# start of INPUT FOR THIS TASK

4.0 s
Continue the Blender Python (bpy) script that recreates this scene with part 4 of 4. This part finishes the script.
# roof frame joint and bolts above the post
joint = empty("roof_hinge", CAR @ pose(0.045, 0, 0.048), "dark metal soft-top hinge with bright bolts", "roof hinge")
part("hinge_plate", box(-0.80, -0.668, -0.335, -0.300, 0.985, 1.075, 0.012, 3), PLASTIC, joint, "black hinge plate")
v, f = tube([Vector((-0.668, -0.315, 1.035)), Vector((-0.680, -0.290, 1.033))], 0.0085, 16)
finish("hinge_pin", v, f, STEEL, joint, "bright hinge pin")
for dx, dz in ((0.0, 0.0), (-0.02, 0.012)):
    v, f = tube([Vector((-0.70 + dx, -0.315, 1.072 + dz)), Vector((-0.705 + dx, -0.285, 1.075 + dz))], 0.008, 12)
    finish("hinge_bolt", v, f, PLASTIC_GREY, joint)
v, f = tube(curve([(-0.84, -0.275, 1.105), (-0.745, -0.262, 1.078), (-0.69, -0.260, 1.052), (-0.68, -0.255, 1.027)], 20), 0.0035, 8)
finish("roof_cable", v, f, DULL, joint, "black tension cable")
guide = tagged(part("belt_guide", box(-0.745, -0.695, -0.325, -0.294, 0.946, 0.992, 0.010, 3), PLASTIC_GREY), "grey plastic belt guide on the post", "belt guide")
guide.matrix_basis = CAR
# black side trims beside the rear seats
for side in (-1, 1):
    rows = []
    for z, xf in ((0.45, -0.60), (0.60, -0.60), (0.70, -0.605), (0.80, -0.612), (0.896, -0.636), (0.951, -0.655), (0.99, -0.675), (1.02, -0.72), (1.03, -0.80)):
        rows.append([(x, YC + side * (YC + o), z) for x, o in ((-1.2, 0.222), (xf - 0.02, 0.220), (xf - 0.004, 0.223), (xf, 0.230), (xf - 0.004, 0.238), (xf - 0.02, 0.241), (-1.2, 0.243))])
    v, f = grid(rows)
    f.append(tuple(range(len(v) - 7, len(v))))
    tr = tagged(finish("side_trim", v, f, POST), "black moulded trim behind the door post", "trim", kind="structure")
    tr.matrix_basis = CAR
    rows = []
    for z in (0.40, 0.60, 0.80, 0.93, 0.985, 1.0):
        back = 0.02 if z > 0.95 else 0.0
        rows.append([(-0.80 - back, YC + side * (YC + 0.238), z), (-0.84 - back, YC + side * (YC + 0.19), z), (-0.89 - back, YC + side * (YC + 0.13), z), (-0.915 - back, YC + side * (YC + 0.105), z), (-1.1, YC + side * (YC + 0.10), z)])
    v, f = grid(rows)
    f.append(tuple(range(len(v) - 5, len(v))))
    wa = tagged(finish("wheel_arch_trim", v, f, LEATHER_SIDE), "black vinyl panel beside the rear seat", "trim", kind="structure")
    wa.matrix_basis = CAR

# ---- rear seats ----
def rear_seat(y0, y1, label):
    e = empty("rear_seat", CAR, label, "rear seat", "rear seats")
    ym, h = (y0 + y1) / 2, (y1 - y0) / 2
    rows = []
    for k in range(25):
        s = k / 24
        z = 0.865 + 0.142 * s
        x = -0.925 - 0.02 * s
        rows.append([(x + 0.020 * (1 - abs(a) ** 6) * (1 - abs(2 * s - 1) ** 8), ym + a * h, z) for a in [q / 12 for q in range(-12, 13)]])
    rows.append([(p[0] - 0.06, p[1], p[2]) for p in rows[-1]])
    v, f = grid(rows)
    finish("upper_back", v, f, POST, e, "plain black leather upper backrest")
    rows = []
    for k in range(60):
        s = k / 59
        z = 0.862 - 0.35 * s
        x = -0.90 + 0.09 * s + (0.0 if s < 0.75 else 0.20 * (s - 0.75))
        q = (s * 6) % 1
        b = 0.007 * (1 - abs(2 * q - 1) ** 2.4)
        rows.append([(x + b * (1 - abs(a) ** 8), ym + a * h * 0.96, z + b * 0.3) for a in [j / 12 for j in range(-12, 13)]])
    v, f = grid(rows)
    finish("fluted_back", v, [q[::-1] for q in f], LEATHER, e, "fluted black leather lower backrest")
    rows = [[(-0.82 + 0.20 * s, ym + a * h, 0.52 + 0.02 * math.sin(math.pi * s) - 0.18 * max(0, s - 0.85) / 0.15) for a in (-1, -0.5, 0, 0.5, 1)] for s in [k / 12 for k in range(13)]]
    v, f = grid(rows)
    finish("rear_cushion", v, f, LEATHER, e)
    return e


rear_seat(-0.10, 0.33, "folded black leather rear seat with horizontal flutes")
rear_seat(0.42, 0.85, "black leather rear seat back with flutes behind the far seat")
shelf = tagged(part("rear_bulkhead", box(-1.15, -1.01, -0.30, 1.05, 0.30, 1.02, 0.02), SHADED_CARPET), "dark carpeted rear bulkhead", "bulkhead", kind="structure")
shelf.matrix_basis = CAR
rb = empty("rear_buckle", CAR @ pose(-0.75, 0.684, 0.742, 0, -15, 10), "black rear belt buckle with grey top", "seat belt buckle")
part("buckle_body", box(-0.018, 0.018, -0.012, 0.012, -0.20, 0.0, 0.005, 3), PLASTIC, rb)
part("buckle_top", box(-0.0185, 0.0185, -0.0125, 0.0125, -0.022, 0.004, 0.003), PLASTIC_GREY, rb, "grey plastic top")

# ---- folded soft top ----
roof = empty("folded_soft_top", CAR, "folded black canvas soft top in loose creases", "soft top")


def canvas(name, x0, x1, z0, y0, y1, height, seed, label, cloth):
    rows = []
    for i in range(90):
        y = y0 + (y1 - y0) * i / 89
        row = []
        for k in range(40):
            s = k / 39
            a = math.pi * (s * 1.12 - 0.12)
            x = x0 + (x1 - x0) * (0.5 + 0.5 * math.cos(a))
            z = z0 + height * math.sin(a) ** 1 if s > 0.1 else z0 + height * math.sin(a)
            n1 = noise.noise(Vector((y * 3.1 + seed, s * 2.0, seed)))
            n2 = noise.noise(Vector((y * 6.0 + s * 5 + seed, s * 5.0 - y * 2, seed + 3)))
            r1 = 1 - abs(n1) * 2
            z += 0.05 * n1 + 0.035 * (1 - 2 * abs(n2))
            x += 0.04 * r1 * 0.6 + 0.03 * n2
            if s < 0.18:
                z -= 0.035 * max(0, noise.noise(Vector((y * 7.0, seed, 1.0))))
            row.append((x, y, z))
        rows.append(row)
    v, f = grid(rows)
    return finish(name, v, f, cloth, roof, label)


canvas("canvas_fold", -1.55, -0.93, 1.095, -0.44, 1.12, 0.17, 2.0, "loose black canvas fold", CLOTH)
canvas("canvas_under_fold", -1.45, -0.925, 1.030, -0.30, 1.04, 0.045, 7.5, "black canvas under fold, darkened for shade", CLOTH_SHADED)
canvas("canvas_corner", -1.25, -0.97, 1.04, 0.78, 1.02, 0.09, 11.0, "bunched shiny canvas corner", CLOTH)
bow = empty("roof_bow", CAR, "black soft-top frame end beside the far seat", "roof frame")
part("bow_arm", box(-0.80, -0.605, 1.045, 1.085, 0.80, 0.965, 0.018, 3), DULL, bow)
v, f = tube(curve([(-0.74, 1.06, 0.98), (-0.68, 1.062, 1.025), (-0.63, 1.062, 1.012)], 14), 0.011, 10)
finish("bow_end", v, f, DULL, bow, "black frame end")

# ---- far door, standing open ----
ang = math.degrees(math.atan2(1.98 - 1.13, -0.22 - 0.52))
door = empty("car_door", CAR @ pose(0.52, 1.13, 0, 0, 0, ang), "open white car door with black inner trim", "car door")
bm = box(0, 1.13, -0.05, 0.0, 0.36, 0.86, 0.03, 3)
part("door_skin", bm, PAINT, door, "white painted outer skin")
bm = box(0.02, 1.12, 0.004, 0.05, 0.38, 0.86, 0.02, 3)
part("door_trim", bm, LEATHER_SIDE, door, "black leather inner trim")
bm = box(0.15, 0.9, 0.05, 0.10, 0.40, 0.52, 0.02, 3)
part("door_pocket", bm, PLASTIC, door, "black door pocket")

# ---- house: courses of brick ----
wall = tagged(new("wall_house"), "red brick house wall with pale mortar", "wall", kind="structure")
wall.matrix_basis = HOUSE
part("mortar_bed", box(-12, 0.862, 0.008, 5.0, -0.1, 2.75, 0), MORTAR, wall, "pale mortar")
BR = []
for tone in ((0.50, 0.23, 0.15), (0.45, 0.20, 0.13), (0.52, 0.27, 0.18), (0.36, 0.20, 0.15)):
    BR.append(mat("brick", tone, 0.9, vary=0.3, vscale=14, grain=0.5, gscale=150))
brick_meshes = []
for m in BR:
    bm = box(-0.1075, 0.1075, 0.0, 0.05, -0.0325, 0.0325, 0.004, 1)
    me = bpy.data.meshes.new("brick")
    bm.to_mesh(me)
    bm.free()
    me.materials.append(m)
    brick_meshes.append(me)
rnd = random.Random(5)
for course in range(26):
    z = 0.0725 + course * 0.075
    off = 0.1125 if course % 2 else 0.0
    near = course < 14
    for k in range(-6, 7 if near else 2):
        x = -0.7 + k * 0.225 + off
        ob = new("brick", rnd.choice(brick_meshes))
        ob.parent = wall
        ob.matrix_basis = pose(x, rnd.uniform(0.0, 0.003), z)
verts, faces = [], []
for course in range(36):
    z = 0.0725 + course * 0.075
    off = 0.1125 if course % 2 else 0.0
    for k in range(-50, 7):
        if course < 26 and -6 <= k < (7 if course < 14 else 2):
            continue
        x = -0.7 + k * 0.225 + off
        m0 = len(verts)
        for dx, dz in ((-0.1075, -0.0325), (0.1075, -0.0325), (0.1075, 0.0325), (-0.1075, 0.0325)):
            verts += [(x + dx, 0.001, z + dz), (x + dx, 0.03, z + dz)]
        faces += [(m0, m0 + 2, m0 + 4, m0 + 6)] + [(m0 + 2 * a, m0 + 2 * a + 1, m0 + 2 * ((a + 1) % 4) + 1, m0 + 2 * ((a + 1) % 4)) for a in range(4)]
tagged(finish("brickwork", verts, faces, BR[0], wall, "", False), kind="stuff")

# end of INPUT FOR THIS TASK
# start of INPUT FOR THIS TASK

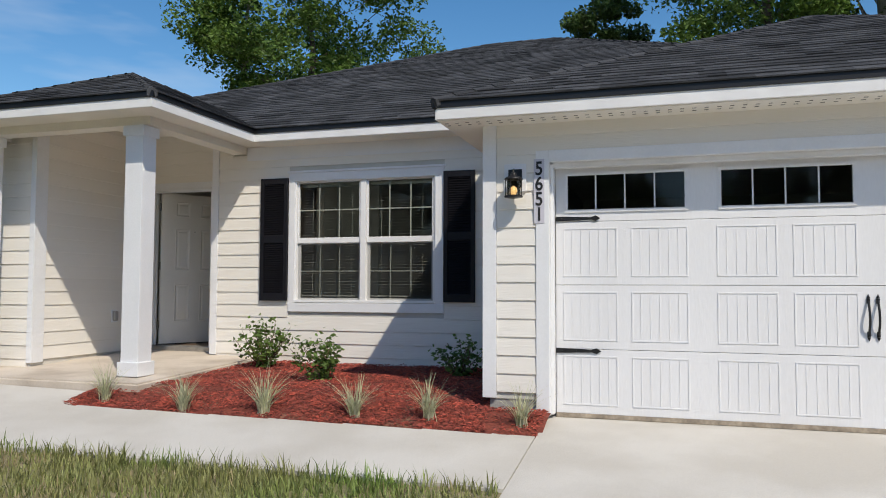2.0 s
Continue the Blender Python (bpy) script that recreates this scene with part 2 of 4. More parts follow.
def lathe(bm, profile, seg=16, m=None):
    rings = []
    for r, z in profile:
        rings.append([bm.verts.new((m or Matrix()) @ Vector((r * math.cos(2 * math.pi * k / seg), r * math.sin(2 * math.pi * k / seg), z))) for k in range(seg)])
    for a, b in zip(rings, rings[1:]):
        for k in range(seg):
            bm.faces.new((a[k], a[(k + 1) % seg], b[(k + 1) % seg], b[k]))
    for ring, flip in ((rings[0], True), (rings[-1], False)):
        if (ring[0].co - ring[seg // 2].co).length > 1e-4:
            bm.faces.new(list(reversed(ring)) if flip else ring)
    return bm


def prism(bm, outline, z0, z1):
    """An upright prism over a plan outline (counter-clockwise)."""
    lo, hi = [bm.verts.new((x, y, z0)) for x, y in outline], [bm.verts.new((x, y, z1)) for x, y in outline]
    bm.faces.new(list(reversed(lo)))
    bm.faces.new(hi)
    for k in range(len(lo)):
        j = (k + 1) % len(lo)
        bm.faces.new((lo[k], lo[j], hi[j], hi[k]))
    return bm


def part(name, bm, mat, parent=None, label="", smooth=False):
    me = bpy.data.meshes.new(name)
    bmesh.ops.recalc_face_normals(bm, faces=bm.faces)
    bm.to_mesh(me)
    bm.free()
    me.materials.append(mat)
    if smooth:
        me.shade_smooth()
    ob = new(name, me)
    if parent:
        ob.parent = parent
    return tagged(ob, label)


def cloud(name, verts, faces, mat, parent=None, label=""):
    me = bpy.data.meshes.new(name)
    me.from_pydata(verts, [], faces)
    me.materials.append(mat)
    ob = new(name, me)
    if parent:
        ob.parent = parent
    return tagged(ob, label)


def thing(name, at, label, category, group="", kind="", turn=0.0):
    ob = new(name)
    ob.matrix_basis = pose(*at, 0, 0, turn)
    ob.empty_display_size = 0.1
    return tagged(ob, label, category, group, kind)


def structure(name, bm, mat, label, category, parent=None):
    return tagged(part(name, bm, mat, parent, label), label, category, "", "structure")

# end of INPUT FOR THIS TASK

▶ [WHAT IS BEING ASKED]: Where a line in the material contains "Python", copy that line.

▶ [ANSWER TO THIS TASK]:
Continue the Blender Python (bpy) script that recreates this scene with part 4 of 4. This part finishes the script.
Continue the Blender Python (bpy) script that recreates this scene with part 2 of 4. More parts follow.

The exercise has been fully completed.